Work to be completed: Find the lines holding "this" and copy them.

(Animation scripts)
+ + +
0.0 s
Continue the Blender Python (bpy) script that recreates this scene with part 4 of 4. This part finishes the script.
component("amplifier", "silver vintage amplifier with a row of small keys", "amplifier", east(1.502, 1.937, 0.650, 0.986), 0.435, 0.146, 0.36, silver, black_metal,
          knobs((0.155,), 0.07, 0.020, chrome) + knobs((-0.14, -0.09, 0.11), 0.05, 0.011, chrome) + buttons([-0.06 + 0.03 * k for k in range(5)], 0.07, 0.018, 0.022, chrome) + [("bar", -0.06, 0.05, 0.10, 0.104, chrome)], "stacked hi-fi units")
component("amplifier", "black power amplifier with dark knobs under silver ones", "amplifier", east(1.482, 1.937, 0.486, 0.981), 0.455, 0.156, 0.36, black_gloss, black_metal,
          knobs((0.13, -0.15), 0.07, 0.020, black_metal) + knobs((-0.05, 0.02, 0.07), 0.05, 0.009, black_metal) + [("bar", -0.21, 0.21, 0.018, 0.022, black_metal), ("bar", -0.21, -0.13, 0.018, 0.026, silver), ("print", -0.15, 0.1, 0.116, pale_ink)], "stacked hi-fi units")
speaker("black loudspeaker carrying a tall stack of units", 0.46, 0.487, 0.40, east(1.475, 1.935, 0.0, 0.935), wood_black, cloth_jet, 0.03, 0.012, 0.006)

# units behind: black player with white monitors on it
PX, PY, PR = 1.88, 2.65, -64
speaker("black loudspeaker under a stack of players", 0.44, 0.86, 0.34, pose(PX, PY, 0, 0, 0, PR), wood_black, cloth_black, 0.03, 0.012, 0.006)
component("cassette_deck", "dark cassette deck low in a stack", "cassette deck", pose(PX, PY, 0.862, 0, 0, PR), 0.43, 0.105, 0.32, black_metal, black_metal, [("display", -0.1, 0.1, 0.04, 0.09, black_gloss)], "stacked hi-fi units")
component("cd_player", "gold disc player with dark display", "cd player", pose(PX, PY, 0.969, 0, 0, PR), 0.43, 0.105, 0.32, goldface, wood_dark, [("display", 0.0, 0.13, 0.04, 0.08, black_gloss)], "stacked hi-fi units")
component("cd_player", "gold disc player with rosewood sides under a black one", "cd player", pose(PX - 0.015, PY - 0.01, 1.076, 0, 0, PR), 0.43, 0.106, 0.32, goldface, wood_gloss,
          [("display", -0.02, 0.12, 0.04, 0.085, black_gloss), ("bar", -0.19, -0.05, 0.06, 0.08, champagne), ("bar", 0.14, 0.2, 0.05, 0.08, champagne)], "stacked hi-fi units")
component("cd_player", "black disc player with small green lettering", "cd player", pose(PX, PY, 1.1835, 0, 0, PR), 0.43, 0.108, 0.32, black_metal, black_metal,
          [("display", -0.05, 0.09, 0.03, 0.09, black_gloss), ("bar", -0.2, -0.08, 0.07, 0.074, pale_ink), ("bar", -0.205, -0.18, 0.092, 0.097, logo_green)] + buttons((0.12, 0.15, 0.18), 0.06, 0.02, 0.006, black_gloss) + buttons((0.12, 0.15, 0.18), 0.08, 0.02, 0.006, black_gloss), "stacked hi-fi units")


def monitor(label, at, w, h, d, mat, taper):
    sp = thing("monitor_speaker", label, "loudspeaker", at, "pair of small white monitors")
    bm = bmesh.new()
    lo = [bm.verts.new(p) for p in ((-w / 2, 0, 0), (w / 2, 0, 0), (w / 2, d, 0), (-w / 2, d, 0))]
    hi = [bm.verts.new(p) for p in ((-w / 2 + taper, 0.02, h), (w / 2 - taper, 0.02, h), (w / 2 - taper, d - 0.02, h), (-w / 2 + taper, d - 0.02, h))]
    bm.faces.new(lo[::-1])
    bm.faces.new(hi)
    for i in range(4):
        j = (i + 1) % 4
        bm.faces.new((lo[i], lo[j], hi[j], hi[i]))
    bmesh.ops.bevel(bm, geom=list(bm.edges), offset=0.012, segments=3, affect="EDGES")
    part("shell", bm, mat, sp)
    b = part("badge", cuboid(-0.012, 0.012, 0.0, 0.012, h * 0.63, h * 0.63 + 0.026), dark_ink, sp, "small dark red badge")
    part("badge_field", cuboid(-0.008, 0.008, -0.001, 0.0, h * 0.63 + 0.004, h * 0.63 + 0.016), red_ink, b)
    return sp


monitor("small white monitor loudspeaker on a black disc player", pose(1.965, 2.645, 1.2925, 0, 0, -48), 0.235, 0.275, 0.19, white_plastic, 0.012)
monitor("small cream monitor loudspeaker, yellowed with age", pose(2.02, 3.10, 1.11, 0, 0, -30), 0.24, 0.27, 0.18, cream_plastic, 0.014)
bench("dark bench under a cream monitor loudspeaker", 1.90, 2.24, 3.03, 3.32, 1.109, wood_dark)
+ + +
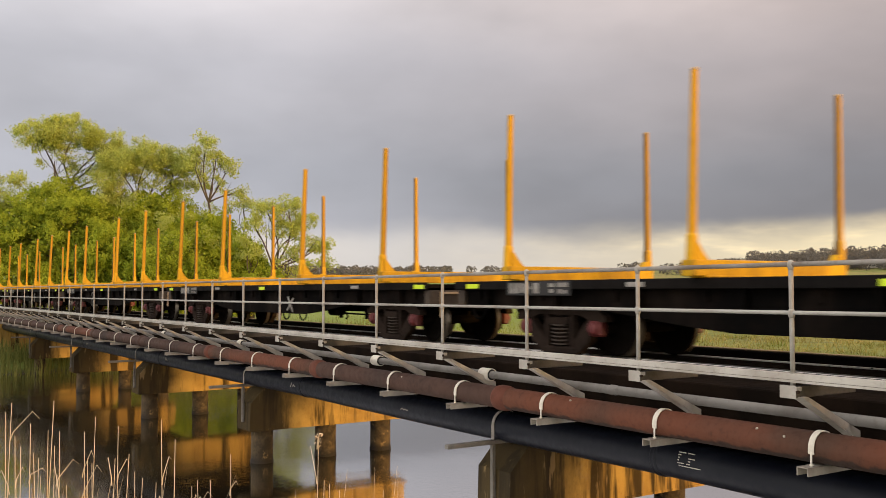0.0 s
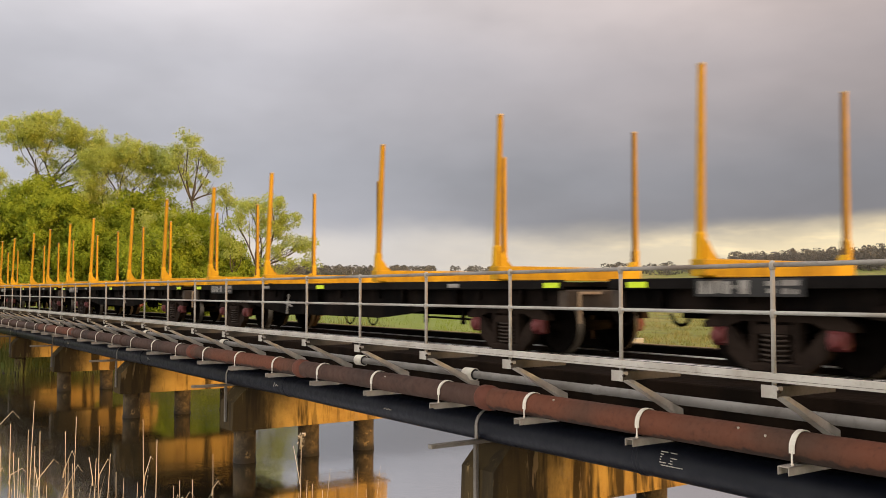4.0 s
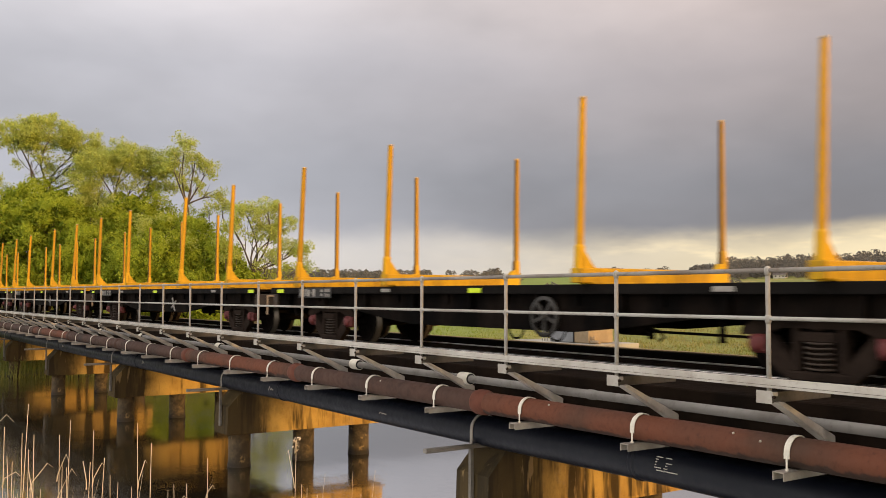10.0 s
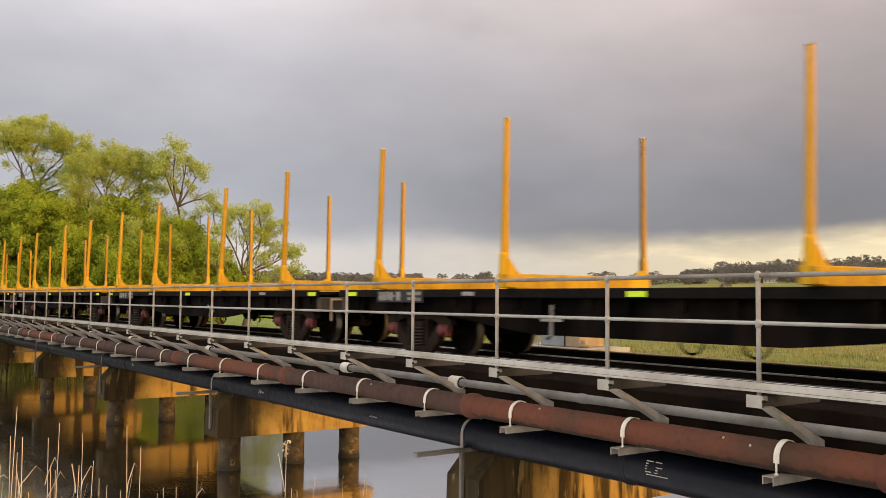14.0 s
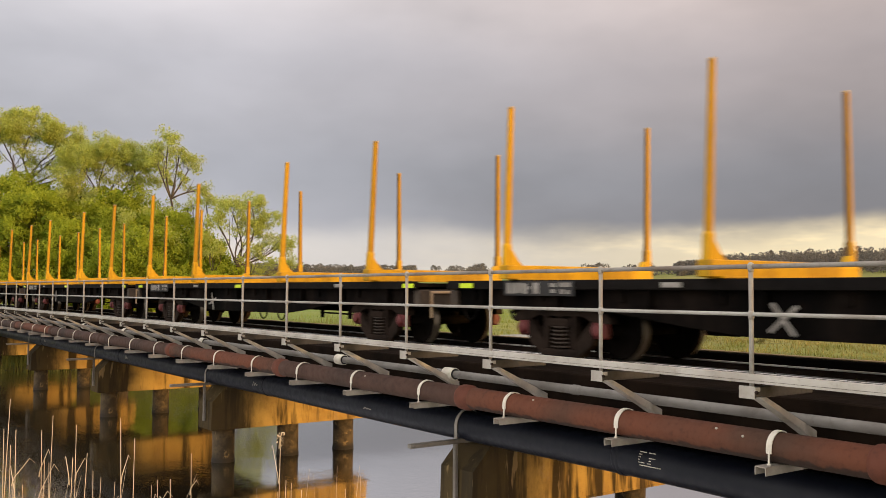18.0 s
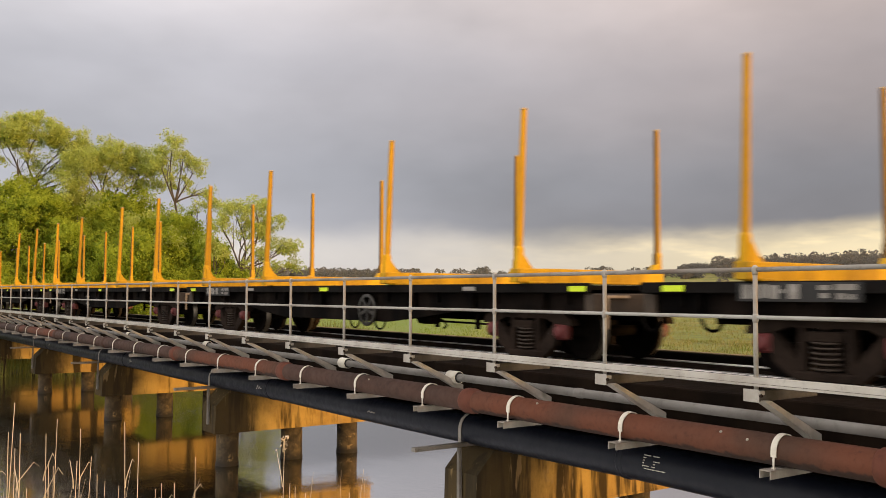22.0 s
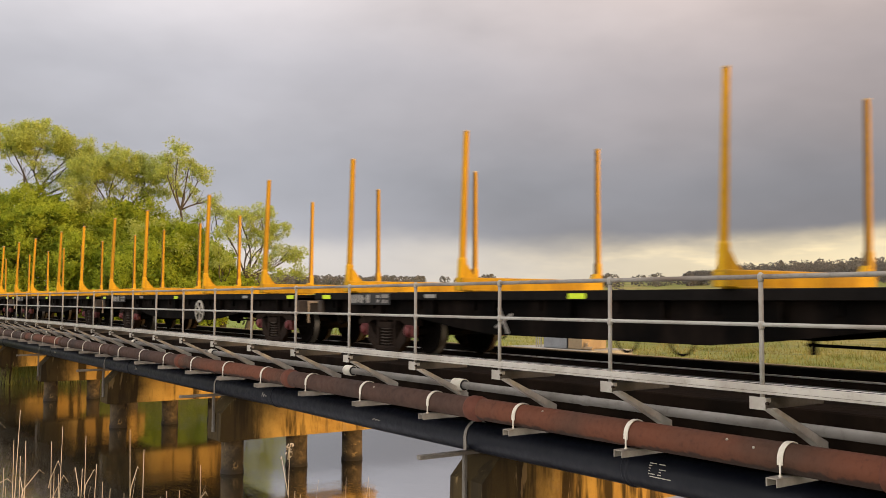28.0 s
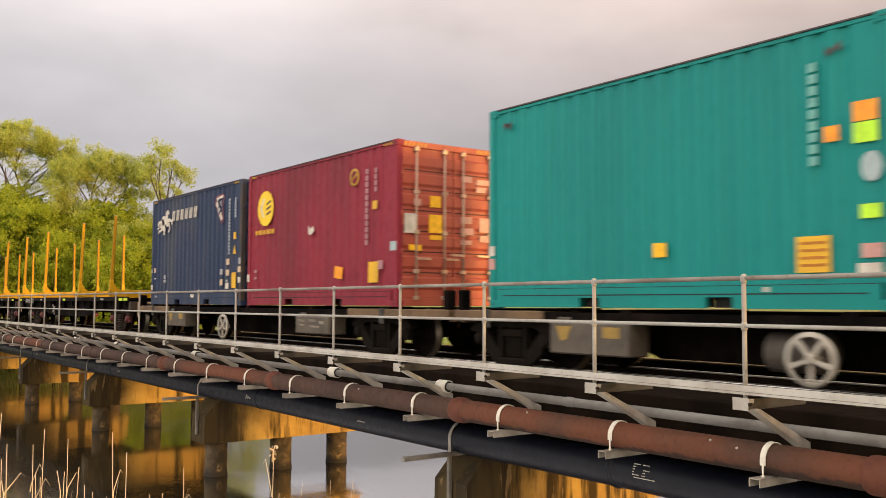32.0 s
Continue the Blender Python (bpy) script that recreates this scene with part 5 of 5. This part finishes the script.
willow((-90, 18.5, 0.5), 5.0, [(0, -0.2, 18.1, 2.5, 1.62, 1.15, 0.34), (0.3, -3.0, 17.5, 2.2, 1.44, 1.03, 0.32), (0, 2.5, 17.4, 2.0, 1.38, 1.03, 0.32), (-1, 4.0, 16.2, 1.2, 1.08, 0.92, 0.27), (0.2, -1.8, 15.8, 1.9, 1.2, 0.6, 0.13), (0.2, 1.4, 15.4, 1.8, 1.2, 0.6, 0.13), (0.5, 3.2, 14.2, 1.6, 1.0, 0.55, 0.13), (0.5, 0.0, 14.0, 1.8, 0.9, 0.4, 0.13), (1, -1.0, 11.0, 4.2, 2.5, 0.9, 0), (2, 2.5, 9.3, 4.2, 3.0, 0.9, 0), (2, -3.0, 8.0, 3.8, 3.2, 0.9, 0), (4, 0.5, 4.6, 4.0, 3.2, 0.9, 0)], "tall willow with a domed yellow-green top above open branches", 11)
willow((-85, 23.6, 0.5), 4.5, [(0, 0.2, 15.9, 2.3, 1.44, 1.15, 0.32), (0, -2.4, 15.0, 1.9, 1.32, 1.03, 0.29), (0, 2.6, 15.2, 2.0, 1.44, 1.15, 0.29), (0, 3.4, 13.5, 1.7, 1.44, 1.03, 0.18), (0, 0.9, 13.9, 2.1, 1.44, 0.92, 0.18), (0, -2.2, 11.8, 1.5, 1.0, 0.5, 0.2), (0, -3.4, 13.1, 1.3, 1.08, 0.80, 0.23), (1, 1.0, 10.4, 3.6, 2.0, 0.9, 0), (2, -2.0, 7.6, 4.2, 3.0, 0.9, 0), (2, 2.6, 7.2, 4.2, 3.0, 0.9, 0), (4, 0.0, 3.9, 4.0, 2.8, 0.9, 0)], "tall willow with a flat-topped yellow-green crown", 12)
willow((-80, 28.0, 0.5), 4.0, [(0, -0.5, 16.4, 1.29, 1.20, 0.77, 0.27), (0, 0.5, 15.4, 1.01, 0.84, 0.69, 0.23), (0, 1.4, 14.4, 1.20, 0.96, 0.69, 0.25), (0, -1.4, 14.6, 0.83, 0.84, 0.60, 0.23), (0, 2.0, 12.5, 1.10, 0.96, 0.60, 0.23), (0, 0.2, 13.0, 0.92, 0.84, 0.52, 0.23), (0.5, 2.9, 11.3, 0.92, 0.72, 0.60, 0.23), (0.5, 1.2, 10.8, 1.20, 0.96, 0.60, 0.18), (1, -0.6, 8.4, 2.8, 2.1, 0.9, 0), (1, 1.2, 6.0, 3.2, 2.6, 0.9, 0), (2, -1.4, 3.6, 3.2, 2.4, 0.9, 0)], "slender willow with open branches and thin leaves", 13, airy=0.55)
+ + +
Completed task:
Continue the Blender Python (bpy) script that recreates this scene with part 4 of 4. This part finishes the script.
Continue the Blender Python (bpy) script that recreates this scene with part 5 of 5. This part finishes the script.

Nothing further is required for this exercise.